━━ Source excerpt

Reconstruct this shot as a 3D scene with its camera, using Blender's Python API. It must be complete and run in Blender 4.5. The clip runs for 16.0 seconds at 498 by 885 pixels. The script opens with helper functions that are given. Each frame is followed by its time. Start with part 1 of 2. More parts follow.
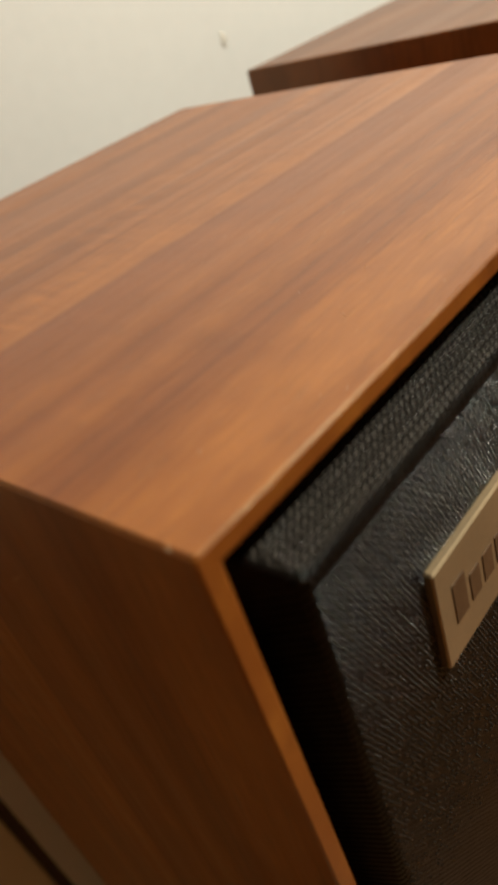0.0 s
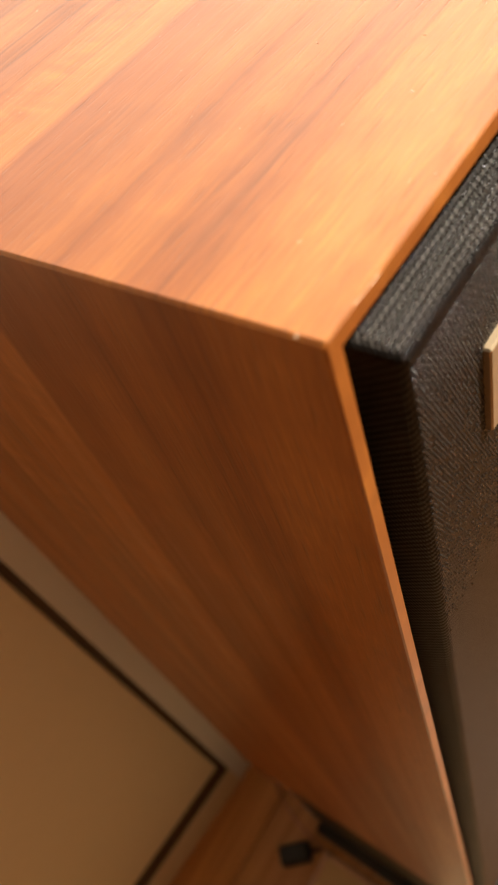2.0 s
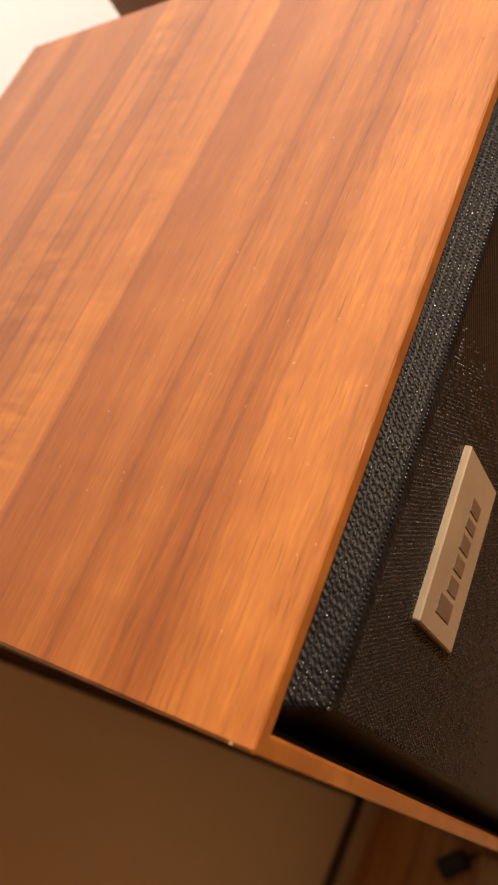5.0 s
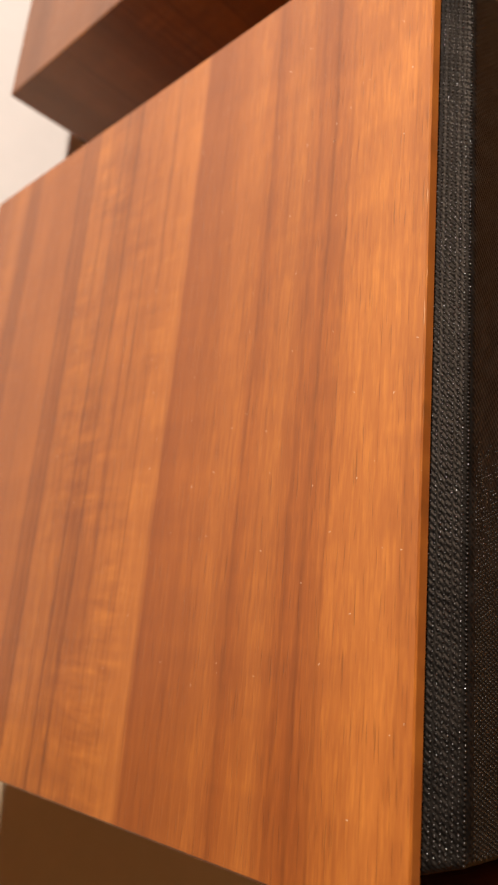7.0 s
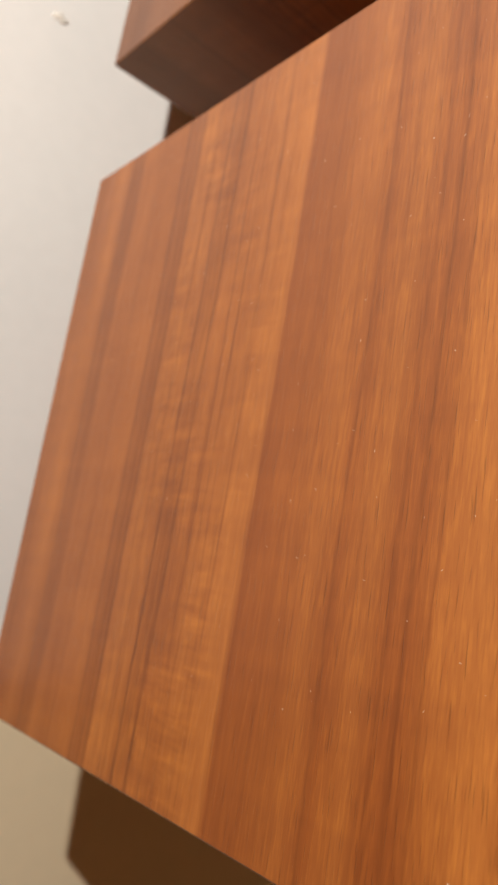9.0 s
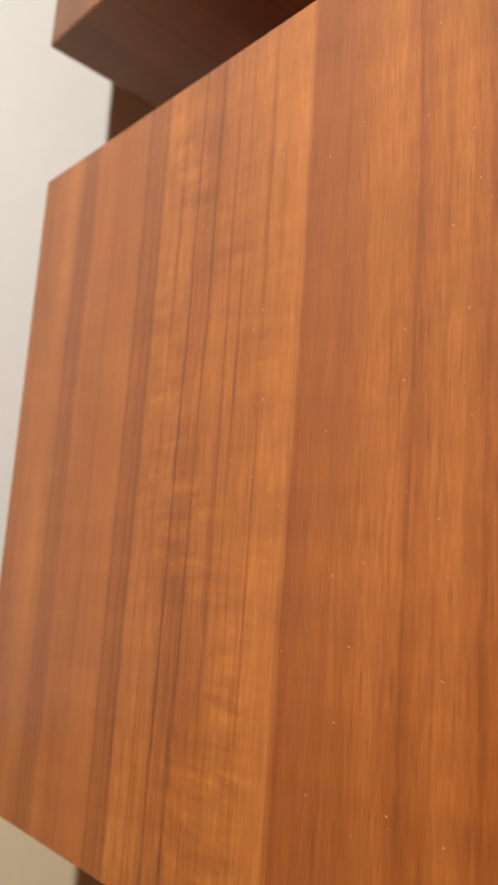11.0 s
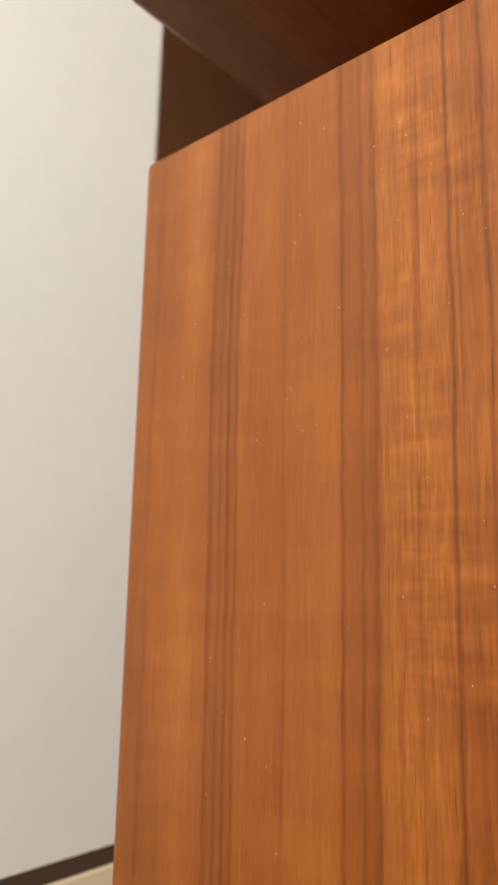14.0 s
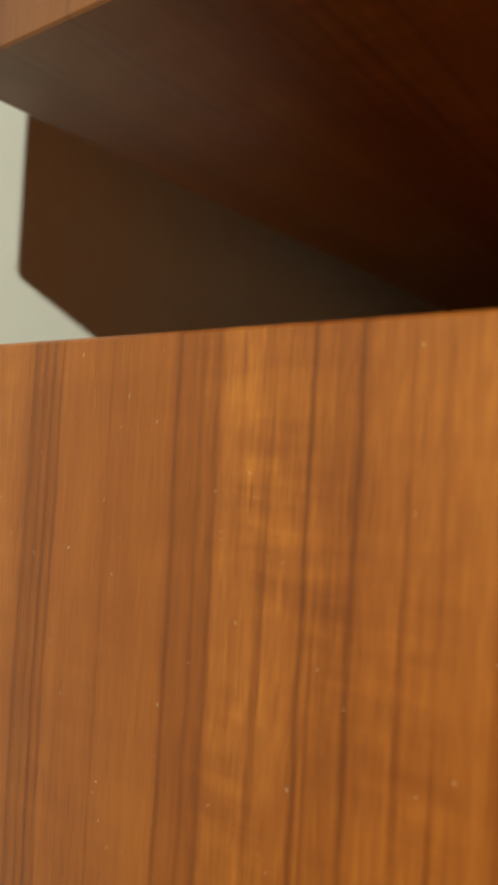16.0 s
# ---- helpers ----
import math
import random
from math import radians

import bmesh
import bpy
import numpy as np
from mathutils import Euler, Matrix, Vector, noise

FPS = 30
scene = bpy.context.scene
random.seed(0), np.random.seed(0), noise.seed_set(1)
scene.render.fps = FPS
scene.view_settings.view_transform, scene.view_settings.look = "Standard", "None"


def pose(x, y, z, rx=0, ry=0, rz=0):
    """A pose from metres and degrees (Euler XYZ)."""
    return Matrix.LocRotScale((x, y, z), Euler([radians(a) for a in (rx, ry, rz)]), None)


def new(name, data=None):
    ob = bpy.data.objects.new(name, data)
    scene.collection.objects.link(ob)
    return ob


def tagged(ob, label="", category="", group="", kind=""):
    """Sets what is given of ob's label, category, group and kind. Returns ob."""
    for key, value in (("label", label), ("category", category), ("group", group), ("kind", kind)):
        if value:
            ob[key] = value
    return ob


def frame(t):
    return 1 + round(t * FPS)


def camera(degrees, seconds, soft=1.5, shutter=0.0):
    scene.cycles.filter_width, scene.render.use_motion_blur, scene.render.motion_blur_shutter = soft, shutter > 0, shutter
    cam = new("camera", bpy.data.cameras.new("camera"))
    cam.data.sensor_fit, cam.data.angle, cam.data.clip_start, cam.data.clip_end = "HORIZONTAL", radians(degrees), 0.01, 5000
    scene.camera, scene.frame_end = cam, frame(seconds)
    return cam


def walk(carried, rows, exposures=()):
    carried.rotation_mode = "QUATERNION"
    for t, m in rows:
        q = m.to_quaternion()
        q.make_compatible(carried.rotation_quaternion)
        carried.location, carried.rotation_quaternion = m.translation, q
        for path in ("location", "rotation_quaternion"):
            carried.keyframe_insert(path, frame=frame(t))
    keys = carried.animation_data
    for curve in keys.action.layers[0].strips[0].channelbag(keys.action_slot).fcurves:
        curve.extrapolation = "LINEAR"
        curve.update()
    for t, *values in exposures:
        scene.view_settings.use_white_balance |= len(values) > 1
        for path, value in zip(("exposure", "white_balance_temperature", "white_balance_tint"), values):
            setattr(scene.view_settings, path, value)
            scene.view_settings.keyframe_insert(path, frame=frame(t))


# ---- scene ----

━━━━

Copy out all of the material exactly as written, without its pictures.

-- Exercise solution --
Reconstruct this shot as a 3D scene with its camera, using Blender's Python API. It must be complete and run in Blender 4.5. The clip runs for 16.0 seconds at 498 by 885 pixels. The script opens with helper functions that are given. Each frame is followed by its time. Start with part 1 of 2. More parts follow.
0.0 s
2.0 s
5.0 s
7.0 s
9.0 s
11.0 s
14.0 s
16.0 s
# ---- helpers ----
import math
import random
from math import radians

import bmesh
import bpy
import numpy as np
from mathutils import Euler, Matrix, Vector, noise

FPS = 30
scene = bpy.context.scene
random.seed(0), np.random.seed(0), noise.seed_set(1)
scene.render.fps = FPS
scene.view_settings.view_transform, scene.view_settings.look = "Standard", "None"


def pose(x, y, z, rx=0, ry=0, rz=0):
    """A pose from metres and degrees (Euler XYZ)."""
    return Matrix.LocRotScale((x, y, z), Euler([radians(a) for a in (rx, ry, rz)]), None)


def new(name, data=None):
    ob = bpy.data.objects.new(name, data)
    scene.collection.objects.link(ob)
    return ob


def tagged(ob, label="", category="", group="", kind=""):
    """Sets what is given of ob's label, category, group and kind. Returns ob."""
    for key, value in (("label", label), ("category", category), ("group", group), ("kind", kind)):
        if value:
            ob[key] = value
    return ob


def frame(t):
    return 1 + round(t * FPS)


def camera(degrees, seconds, soft=1.5, shutter=0.0):
    scene.cycles.filter_width, scene.render.use_motion_blur, scene.render.motion_blur_shutter = soft, shutter > 0, shutter
    cam = new("camera", bpy.data.cameras.new("camera"))
    cam.data.sensor_fit, cam.data.angle, cam.data.clip_start, cam.data.clip_end = "HORIZONTAL", radians(degrees), 0.01, 5000
    scene.camera, scene.frame_end = cam, frame(seconds)
    return cam


def walk(carried, rows, exposures=()):
    carried.rotation_mode = "QUATERNION"
    for t, m in rows:
        q = m.to_quaternion()
        q.make_compatible(carried.rotation_quaternion)
        carried.location, carried.rotation_quaternion = m.translation, q
        for path in ("location", "rotation_quaternion"):
            carried.keyframe_insert(path, frame=frame(t))
    keys = carried.animation_data
    for curve in keys.action.layers[0].strips[0].channelbag(keys.action_slot).fcurves:
        curve.extrapolation = "LINEAR"
        curve.update()
    for t, *values in exposures:
        scene.view_settings.use_white_balance |= len(values) > 1
        for path, value in zip(("exposure", "white_balance_temperature", "white_balance_tint"), values):
            setattr(scene.view_settings, path, value)
            scene.view_settings.keyframe_insert(path, frame=frame(t))


# ---- scene ----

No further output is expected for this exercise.